What is language setting and Unicode concept of Character producing and Character Encoding?

Thu, 22/10/2009 – 13:04 — Admin

The world of encoding is changing as the rapid development of computer based technology requires more efficient applications. The body of international standardisation is trying to incorporate many of first generations of character encoding such as ISO-8859-1 into a complete broader encoding set of ISO-10646 which will match better with Unicode. The Unicode is a computing industry standard allowing computers to consistently represent and manipulate text expressed in most of the world’s writing systems.

ISO 8859 is a set of 10 different 256-character sets used to represent a large set of the alphabetic languages used in the West. These sets were designed by the standards group ECMA (European Computer Manufacturer’s Association,) and are included in the Internet charset register for use with MIME identification.
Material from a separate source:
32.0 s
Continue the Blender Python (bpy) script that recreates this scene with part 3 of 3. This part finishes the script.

Why is ISO 8859 important you might ask? The ISO 8859-1 (also called ISO-Latin) character set is the one used for HTTP (the transport protocol for web documents) and is also used in the creation of HTML documents. This character set contains all characters necessary to type all major West European languages and is also the preferred encoding on the Internet. The following languages are supported under the ISO 8859-1 character set:

Afrikaans, Basque, Catalan, Danish, Dutch, English, Faeroese, Finnish, French, Galician, German, Icelandic, Irish, Italian, Kurdish (Yekgirtú/Yekgirtí), Norwegian, Portuguese, Spanish, Swedish

The new international standard of ISO-10646 is a simple character map, an extension of previous standards like ISO-8859. In contrast, Unicode adds rules for collation, normalization of forms, and the bidirectional algorithm for scripts like Hebrew and Arabic base scripts. For interoperability between platforms, especially if bidirectional scripts are used, it is not enough to support ISO-10646; Unicode must be implemented.
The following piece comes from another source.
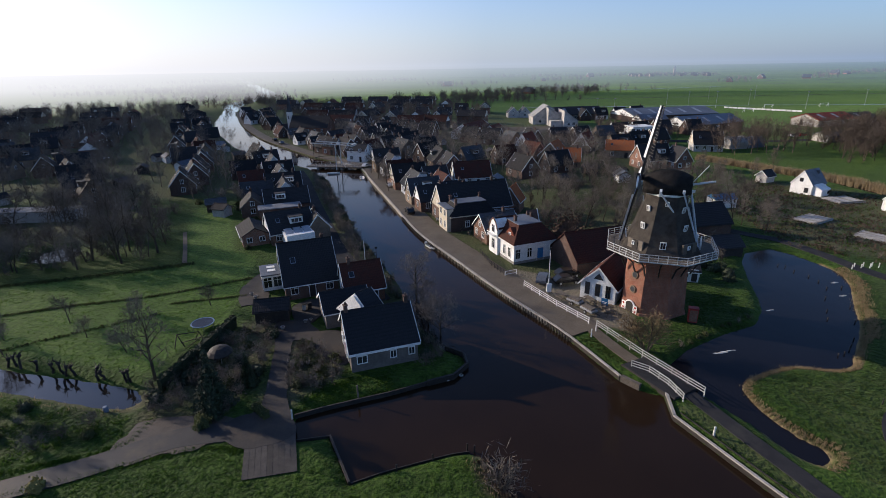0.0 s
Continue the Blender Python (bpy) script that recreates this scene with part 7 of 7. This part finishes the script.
# ---- the misty distance: a glowing see-through ring that paints haze behind the village ----
def haze_glow_ring():
    m, n, l, b = material("painted_haze_glow", 1.0, 0, 0)
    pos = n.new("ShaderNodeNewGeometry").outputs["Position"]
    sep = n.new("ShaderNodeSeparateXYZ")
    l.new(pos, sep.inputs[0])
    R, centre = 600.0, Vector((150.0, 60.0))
    # haze painted brighter and thicker towards the sun
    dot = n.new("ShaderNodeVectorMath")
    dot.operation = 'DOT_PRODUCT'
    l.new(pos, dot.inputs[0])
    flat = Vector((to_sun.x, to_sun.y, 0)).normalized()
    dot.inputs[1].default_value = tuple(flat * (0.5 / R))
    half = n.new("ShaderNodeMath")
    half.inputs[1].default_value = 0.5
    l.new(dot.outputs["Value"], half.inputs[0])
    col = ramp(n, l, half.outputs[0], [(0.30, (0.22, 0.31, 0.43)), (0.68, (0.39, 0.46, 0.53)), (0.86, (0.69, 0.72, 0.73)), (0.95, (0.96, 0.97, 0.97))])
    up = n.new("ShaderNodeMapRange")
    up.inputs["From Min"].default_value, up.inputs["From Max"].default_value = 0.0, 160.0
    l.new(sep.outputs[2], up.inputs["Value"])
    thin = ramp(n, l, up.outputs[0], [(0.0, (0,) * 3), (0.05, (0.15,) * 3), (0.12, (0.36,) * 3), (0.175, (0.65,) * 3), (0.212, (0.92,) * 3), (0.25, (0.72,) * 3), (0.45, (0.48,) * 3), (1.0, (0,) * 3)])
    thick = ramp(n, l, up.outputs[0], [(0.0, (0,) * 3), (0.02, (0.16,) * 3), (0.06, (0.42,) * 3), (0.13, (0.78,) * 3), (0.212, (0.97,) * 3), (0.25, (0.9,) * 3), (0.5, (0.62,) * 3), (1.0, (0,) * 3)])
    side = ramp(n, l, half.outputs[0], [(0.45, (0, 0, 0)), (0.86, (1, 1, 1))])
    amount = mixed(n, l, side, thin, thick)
    # painted airlight as emission; no lamp or real mist stands here
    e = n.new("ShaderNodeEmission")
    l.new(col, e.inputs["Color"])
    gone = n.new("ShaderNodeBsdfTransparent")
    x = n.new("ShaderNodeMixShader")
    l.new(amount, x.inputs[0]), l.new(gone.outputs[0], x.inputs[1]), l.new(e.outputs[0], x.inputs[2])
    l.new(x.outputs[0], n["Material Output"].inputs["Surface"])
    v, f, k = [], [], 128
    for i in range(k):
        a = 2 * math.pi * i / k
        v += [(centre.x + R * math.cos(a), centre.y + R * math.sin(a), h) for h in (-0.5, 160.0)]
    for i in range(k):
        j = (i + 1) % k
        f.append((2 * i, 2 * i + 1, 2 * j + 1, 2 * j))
    tagged(new("backdrop", raw_mesh("backdrop", v, f, m)), "glowing see-through ring painted as haze over the far polder", "backdrop", kind="structure")


haze_glow_ring()

# the pattern pieces that were only copied
for p in PROTOS + VARIANTS:
    for o in (*p.children_recursive, p):
        bpy.data.objects.remove(o)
The rapid advance of Internet technology and electronic based communication as well as multi task search engines have brought to live an unlimited experience in the languages of world. The Unicode has the explicit aim of transcending the limitations of traditional character encodings, such as those defined by the ISO 8859 standard, which find wide usage in various countries of the world but remain largely incompatible with each other. In text processing, Unicode takes the role of providing a unique number called code point — a number, not a glyph — for each character. In other words, Unicode represents a character in an abstract way and leaves the visual rendering (size, shape, font or style) to other software, such as a web browser or word processor. The first 256 code points of Unicode (U+0000 to U+00FF) have been made identical to the content of ISO 8859-1 to make it trivial to convert existing western including Kurdish Yekgirtú/Yekgirtí text.

ISO 10646 and Unicode are both generally encompassed by the term Unicode. The computer’s software uses the code point to look up the appropriate character in the font file, so the characters can be displayed on the page or screen. To produce these code point the computer uses predefined keyboards and language writing systems settings. Different ISO/IEC standards are defined to deal with each individual writing systems to implement them in computers.

A keyboard/keypad device is the device most commonly used for writing via computer or mobile phones as well as any data entry devices. Each key is associated with a standard code which the keyboard sends to the computer when it is pressed. By using a combination of alphabetic keys with modifier keys such as Ctrl, Alt, Shift and AltGr, various character codes are generated and sent to the CPU. The operating system intercepts and converts those signals to the appropriate characters based on the keyboard layout and input method, and then delivers those converted codes and characters to the running application software, which in turn looks up the appropriate number/glyph in the currently used font file, and requests the operating system to draw these on the screen. The produced code point is readable by any application supporting the Unicode.

Currently the Kurdish writing systems Kurdo-Latin (Hawar version) or Kurdo-Arabic based are not represented with any international recognised standard keyboards. Many users are forced to install specially designed keyboards on their systems to enable them for writing in Kurdish. The installation process happen on computers with administration privilege. In other word users should be the owner of the computer. The unique selection of Kurdish Unified writing system enables the user to write Kurdish on any platform or keyboard to produce Kurdish unified code points. Such a freedom in experiencing writing in Kurdish will allow for wider workability of Kurdish by anyone, anywhere, at any time.

Representation has never been the objective of our work but unlimited experiment in writing Kurdish without any Engineering effort. If Kurds want to they can write their language with Chinese choreography but all comes to feasibility, workability and future of a deprived language which is limited in all aspects. These can be explain in self thought users flexibility to local measures in identifying their Kurdishness in the way their dialect is written.